OLED technology, first successfully implemented in 1987 by Kodak researchers Ching W. Tang and Steven Van Slyke, takes this same idea as LED, but flattens it. Rather than an array of individual LED bulbs, OLED uses a series of thin, light emitting films. This allows the OLED array to produce brighter light while using less energy than existing LCD/LED technologies. And since these light-emitting films are composed of hydrocarbon chains, rather than semiconductors laden with heavy metals like gallium arsenide phosphide, they get that "O" for "organic" in their name.
An OLED panel is typically composed of four primary layers: The substrate, which acts as the structural framework; the anode, which draws electrons; the cathode, which provides electrons; and the organic layer between. That organic layer is further divided into a conducting layer—which provides the "electron holes" that the electrons flowing through layer can snap into, shedding energy in the process—and an emissive layer where the light is actually produced. And if you want to start messing with producing actual color, it's just a matter of adding red-, green-, and blue-tinted plastic layers to the substrate.
There are additional flavors of OLEDs that are better for different kinds of devices.

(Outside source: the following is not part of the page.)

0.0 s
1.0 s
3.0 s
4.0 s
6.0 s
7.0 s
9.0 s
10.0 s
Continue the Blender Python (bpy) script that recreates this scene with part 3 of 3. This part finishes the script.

When a device only needs to display a static pattern with relatively slow refreshes—like the LCD readout of a calculator or e-ink displays of the Kindle Paperwhite—you can use something called a passive matrix OLED (or a PMOLED). These work by turning on voltage to specific areas of the film and leaving them on until the device refreshes its instructions.

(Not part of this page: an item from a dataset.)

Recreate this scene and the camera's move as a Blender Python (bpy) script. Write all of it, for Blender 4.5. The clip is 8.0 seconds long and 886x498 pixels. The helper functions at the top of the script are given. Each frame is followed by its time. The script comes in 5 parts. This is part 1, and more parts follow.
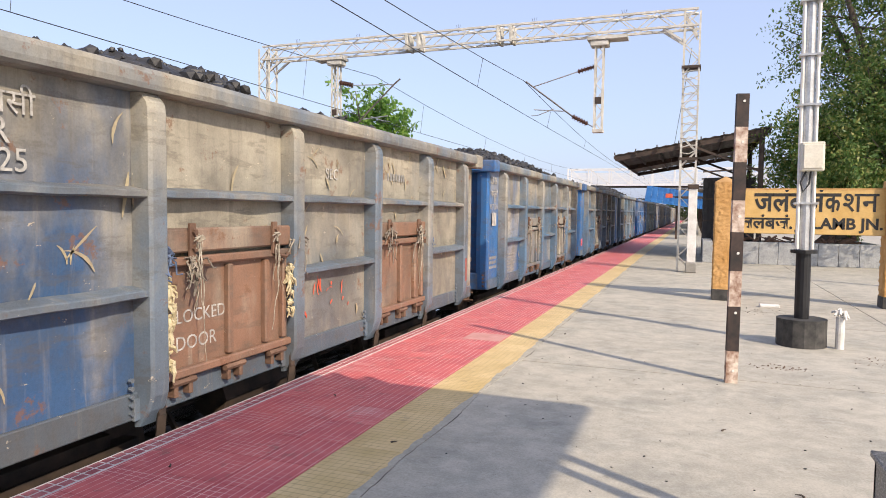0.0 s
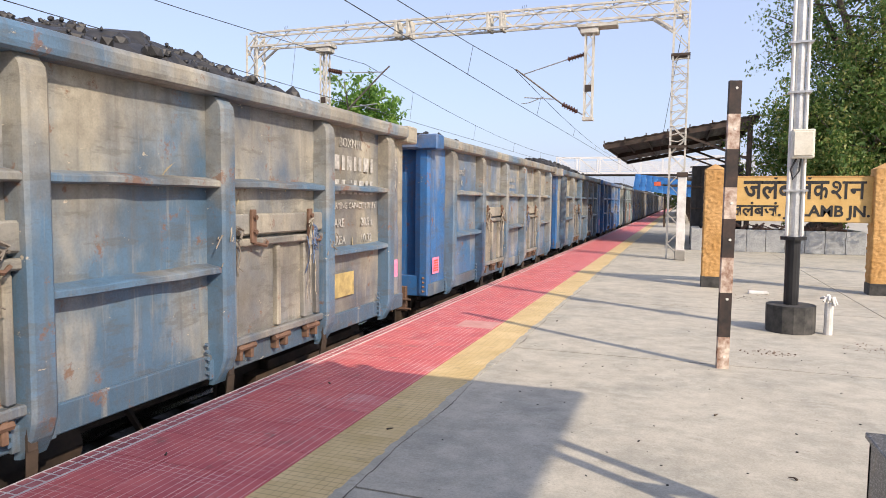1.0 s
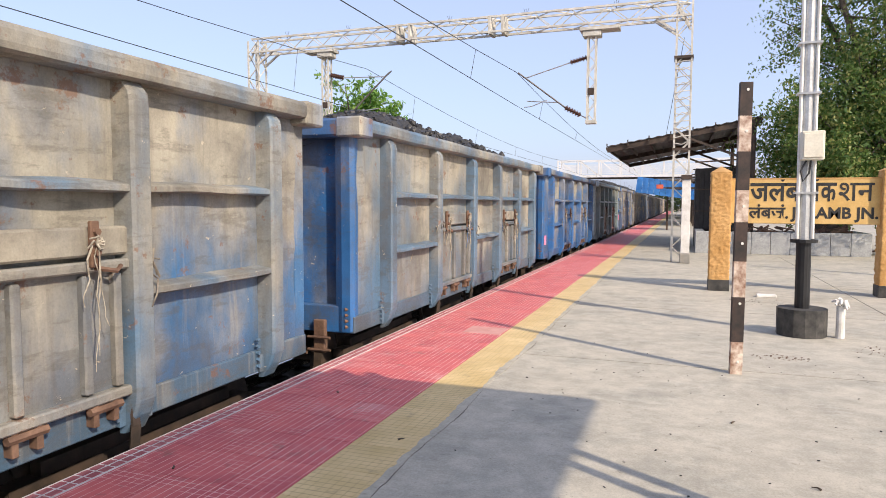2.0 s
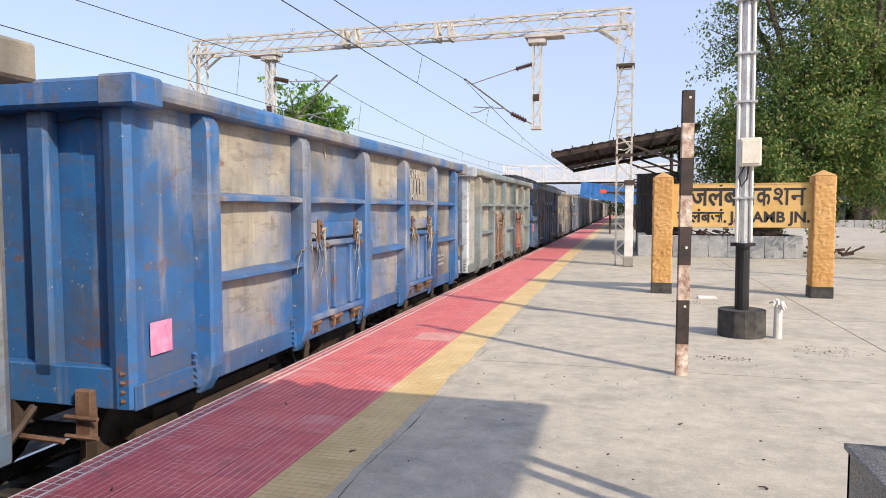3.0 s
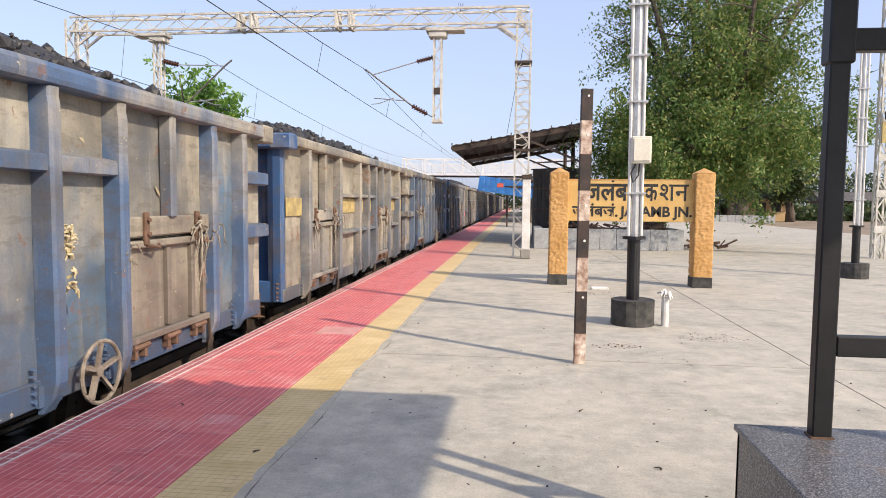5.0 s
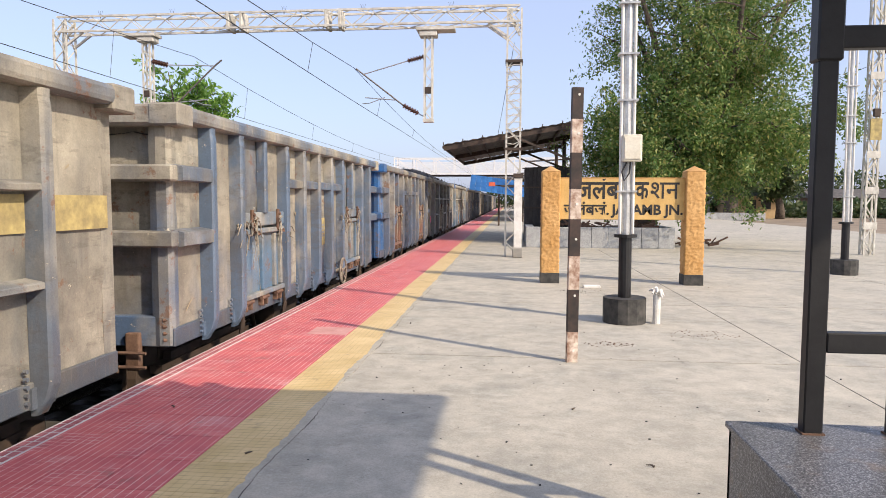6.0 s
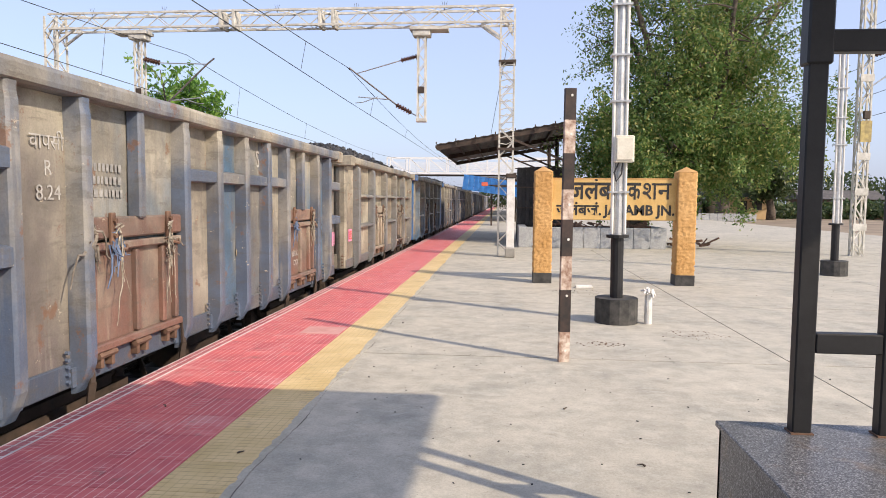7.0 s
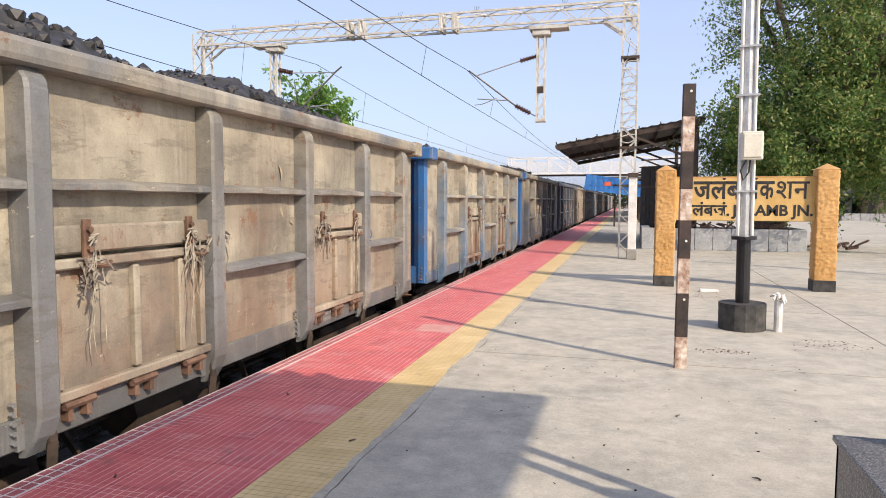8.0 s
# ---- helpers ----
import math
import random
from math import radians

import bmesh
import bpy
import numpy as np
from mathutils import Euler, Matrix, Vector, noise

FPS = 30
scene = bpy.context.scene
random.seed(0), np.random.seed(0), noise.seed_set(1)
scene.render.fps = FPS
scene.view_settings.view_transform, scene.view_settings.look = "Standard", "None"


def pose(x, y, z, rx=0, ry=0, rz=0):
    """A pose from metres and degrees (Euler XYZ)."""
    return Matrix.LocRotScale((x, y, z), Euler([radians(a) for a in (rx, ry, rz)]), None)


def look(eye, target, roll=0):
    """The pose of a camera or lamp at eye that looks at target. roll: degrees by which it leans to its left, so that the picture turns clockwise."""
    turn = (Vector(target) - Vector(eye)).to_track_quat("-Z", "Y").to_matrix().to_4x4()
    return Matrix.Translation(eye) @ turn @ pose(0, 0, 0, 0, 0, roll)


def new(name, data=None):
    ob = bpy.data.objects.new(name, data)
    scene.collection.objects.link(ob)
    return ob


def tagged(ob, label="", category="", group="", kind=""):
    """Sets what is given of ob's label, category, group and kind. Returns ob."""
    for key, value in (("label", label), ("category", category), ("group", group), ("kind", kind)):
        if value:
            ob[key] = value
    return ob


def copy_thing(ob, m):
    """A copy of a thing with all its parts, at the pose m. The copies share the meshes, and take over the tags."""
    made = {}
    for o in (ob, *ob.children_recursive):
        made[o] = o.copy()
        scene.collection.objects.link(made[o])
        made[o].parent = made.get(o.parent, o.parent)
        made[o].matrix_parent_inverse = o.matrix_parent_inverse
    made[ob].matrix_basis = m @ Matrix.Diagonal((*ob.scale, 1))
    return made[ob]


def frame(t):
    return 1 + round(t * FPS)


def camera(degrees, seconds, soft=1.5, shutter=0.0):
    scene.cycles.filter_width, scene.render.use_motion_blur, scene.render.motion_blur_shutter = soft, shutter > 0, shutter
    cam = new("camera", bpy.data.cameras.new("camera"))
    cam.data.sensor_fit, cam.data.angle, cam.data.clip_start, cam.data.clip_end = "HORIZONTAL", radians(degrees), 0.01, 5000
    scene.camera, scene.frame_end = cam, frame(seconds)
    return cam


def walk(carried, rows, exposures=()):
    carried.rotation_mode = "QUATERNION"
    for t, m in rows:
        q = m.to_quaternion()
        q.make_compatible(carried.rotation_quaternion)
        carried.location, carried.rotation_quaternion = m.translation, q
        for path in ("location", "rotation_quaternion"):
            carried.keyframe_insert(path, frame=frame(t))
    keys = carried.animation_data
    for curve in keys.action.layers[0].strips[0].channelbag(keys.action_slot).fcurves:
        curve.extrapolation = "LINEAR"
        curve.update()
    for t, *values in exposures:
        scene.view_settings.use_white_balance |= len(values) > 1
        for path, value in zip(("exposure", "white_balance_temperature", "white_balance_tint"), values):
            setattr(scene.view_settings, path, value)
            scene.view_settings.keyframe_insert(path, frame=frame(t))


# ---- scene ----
cam = camera(66.8, 8.0, soft=0.9)
PATH = [
    (0, (0.66, 0.153, 1.62), (-0.038, 2.024, 1.506), 0.7),
    (0.5, (0.66, 0.162, 1.609), (-0.031, 2.035, 1.493), 0.8),
    (1, (0.614, 0.143, 1.607), (-0.051, 2.023, 1.46), 0.6),
    (1.5, (0.555, 0.165, 1.596), (-0.107, 2.041, 1.389), -0.1),
    (1.7, (0.534, 0.176, 1.603), (-0.138, 2.052, 1.431), -0.0),
    (2.8, (0.509, 0.265, 1.625), (-0.069, 2.177, 1.515), 0.1),
    (3, (0.475, 0.252, 1.625), (-0.044, 2.18, 1.505), -0.0),
    (3.5, (0.444, 0.238, 1.624), (0.003, 2.186, 1.506), 1.0),
    (4, (0.439, 0.251, 1.621), (0.11, 2.22, 1.498), 1.4),
    (4.5, (0.409, 0.259, 1.626), (0.178, 2.241, 1.484), 0.7),
    (5, (0.404, 0.271, 1.627), (0.181, 2.253, 1.486), 0.6),
    (6.5, (0.41, 0.28, 1.627), (0.224, 2.266, 1.483), 0.3),
    (7, (0.407, 0.269, 1.63), (0.229, 2.256, 1.486), 0.5),
    (7.5, (0.431, 0.246, 1.624), (0.094, 2.212, 1.477), 0.2),
    (8, (0.524, 0.219, 1.633), (-0.008, 2.141, 1.489), 0.2),
]
walk(cam, [(t, look(eye, target, roll)) for t, eye, target, roll in PATH], exposures=((0, 0.3, 6600, 13), (8, 0.3, 6600, 13)))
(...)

Then there's active matrix OLEDs, like the AMOLEDs you might find in a smart phone. These are for high-definition applications that demand fast refresh rates, such as smartphone screens or HD televisions. AMOLED displays require a thin film transistor back-plane to actually drive each of the individual pixels, but this layer is just as flexible as the others, allowing for the development of rollable, foldable, transparent display panel prototypes.